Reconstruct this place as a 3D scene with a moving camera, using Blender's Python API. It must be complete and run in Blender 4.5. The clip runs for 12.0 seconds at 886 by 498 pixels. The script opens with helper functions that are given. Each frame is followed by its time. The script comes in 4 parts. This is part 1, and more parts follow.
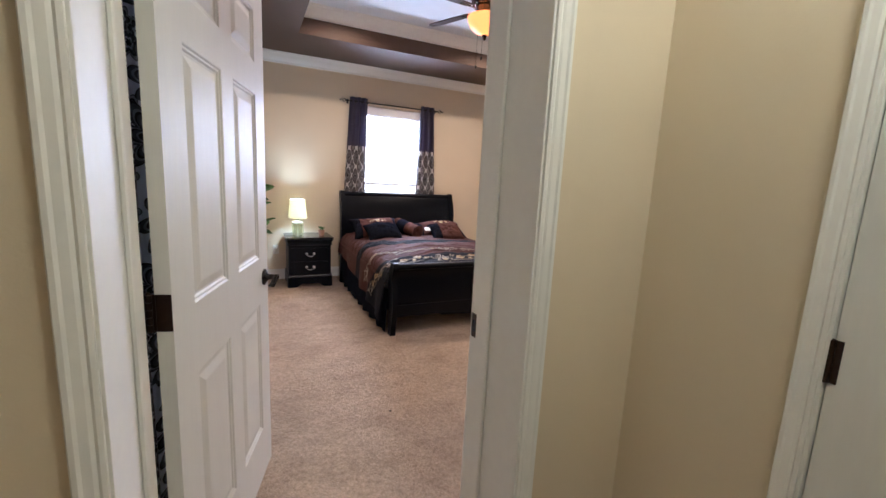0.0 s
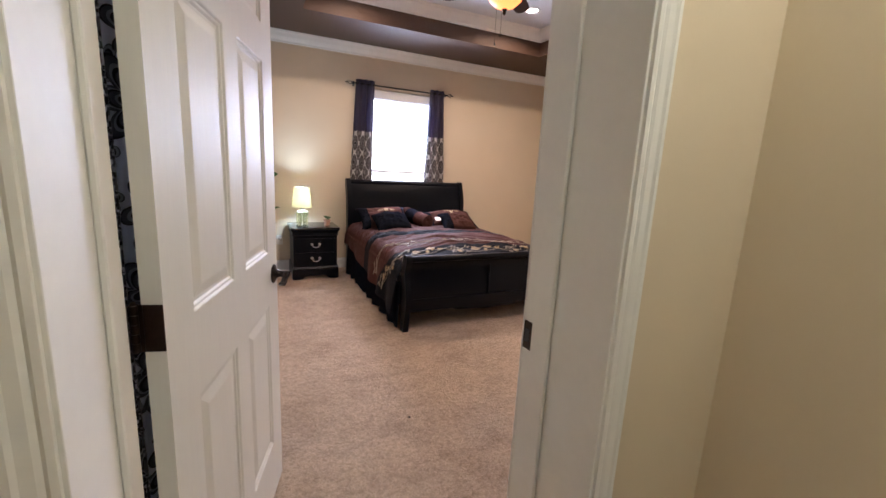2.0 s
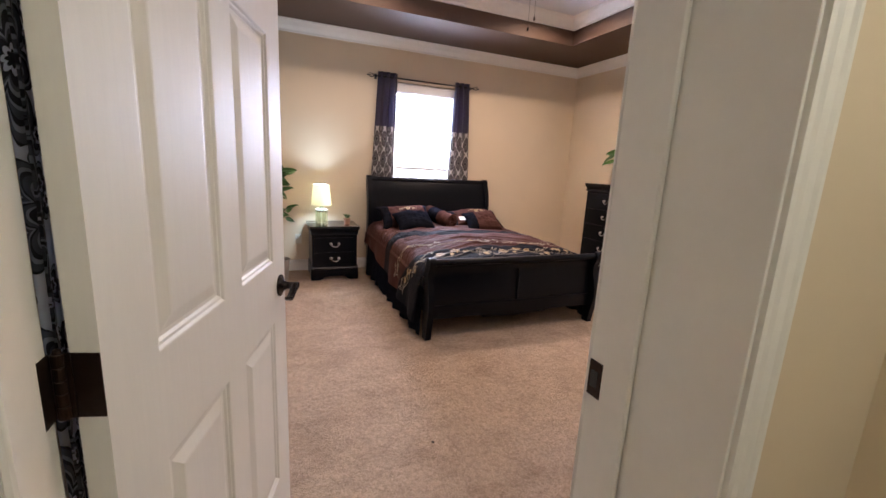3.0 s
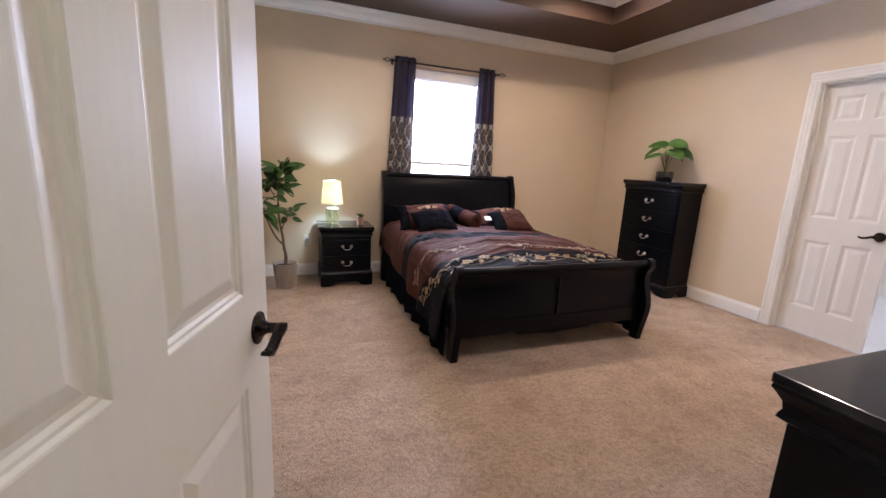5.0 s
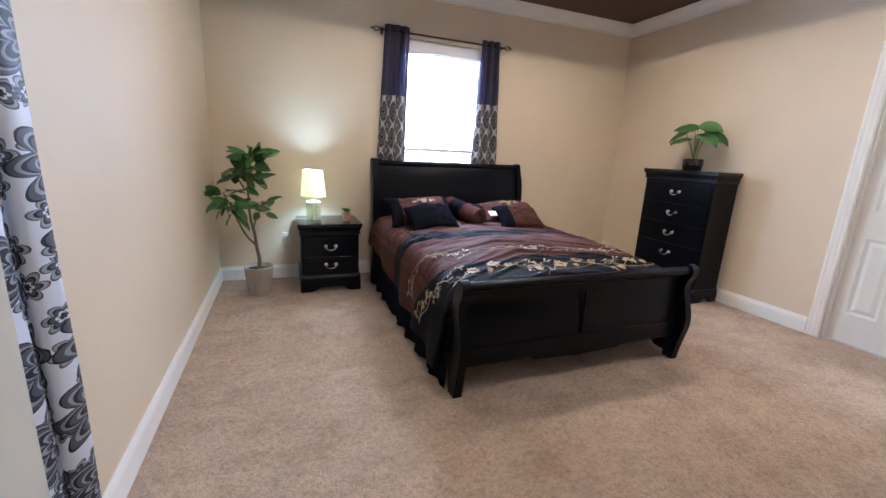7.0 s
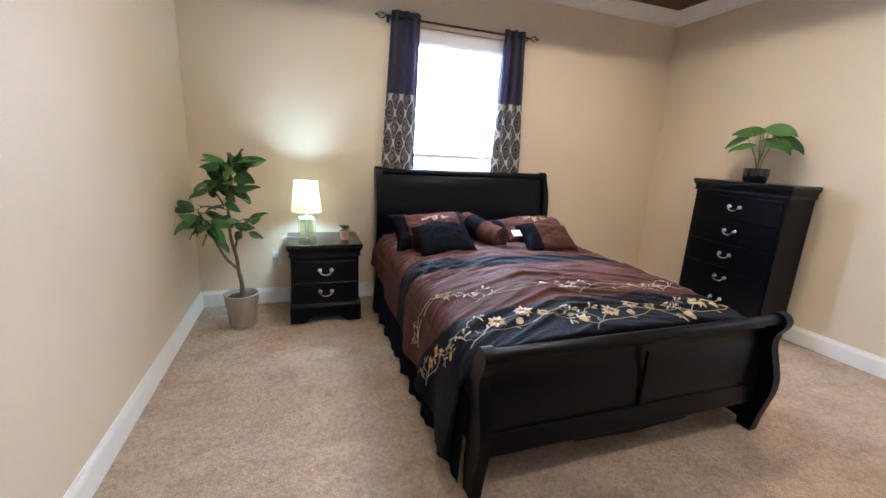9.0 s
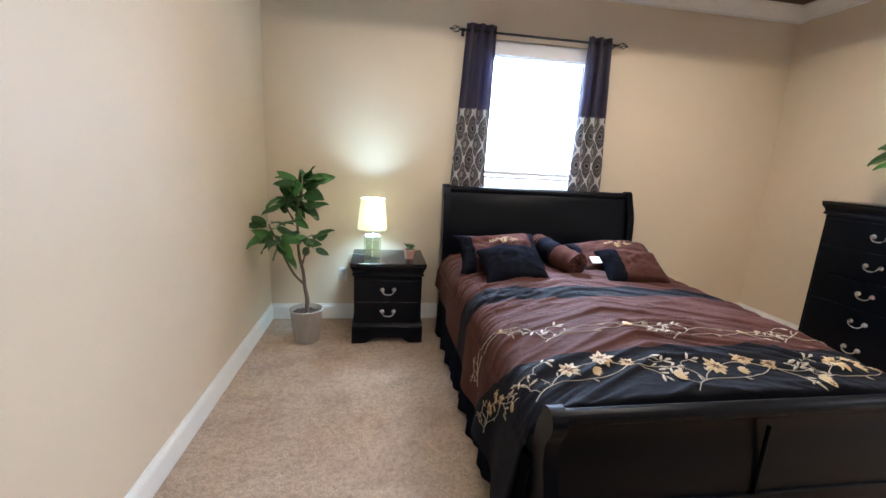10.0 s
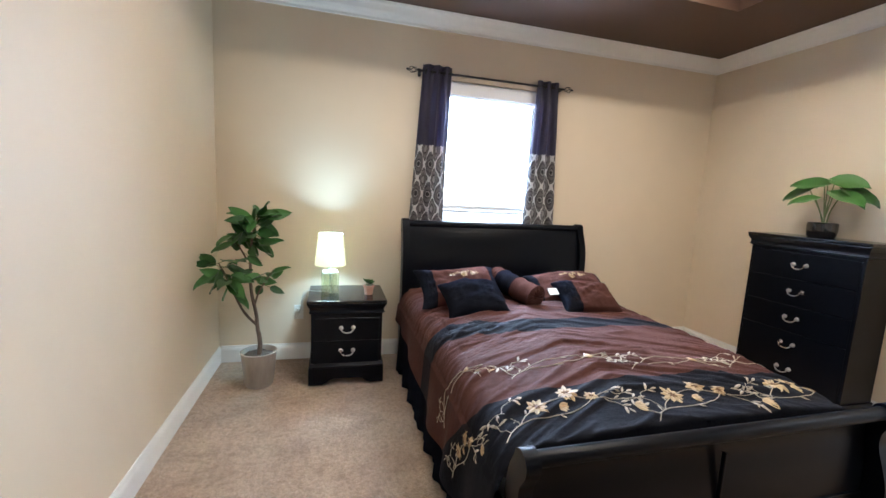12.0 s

________________________________________

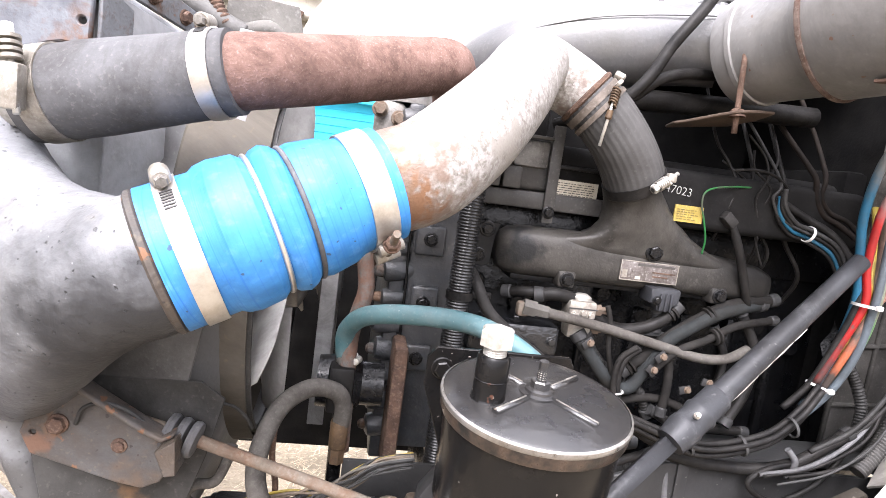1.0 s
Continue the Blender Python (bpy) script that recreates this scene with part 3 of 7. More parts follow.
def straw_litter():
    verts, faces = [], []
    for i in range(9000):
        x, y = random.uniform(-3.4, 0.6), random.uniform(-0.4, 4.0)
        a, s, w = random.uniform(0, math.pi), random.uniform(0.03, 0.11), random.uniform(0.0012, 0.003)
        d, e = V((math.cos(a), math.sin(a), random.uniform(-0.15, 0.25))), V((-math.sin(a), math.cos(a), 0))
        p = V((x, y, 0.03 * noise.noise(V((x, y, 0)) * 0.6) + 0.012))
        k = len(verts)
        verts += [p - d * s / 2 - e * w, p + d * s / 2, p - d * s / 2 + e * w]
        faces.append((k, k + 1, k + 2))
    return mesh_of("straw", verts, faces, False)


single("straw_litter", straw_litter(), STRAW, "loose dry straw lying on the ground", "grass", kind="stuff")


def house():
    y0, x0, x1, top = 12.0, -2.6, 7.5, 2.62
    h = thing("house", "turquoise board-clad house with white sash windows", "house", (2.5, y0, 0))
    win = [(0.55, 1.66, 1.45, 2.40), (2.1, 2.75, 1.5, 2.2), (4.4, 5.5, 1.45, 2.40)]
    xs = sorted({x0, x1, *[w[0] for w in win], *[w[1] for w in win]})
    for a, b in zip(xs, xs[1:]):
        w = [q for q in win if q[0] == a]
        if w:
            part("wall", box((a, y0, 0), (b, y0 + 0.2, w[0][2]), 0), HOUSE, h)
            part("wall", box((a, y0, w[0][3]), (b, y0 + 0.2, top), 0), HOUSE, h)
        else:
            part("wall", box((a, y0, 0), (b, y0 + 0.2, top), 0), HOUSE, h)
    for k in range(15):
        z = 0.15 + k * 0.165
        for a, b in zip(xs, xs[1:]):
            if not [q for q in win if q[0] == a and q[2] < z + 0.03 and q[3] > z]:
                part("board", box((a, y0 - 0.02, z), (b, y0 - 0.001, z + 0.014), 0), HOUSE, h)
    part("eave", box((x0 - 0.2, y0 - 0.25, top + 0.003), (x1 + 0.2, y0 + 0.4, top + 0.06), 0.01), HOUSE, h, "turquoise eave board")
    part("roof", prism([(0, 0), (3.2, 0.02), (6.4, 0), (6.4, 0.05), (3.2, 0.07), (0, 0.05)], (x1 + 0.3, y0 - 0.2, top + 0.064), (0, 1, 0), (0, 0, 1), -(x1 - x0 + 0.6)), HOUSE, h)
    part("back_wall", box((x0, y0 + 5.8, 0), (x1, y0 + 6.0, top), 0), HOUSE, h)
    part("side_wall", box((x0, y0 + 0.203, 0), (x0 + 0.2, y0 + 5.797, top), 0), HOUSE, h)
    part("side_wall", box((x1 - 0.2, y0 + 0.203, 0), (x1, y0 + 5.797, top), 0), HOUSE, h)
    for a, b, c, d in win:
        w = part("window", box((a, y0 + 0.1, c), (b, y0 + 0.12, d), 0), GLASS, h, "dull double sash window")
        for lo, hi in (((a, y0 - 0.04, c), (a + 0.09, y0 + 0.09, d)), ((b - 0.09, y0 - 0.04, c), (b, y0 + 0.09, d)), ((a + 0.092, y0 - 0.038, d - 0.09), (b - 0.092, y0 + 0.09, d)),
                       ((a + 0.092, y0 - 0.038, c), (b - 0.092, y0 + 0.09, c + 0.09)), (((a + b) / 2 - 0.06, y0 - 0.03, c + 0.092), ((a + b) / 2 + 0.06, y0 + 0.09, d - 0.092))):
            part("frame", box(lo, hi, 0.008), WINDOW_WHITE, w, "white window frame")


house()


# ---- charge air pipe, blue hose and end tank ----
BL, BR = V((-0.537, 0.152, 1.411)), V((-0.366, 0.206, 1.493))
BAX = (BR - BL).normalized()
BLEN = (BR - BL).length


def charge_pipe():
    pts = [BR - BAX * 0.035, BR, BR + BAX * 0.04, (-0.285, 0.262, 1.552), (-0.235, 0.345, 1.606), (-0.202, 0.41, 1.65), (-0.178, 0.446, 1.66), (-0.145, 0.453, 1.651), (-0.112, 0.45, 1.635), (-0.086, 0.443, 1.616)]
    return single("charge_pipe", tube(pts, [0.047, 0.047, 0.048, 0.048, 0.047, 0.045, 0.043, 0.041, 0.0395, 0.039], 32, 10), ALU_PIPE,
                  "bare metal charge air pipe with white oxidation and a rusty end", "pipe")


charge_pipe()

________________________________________

* What you have to do *
Scan the entries above for the word "this" and collect each line holding it.

* Exercise response *
Reconstruct this place as a 3D scene with a moving camera, using Blender's Python API. It must be complete and run in Blender 4.5. The clip runs for 12.0 seconds at 886 by 498 pixels. The script opens with helper functions that are given. Each frame is followed by its time. The script comes in 4 parts. This is part 1, and more parts follow.
Continue the Blender Python (bpy) script that recreates this scene with part 3 of 7. More parts follow.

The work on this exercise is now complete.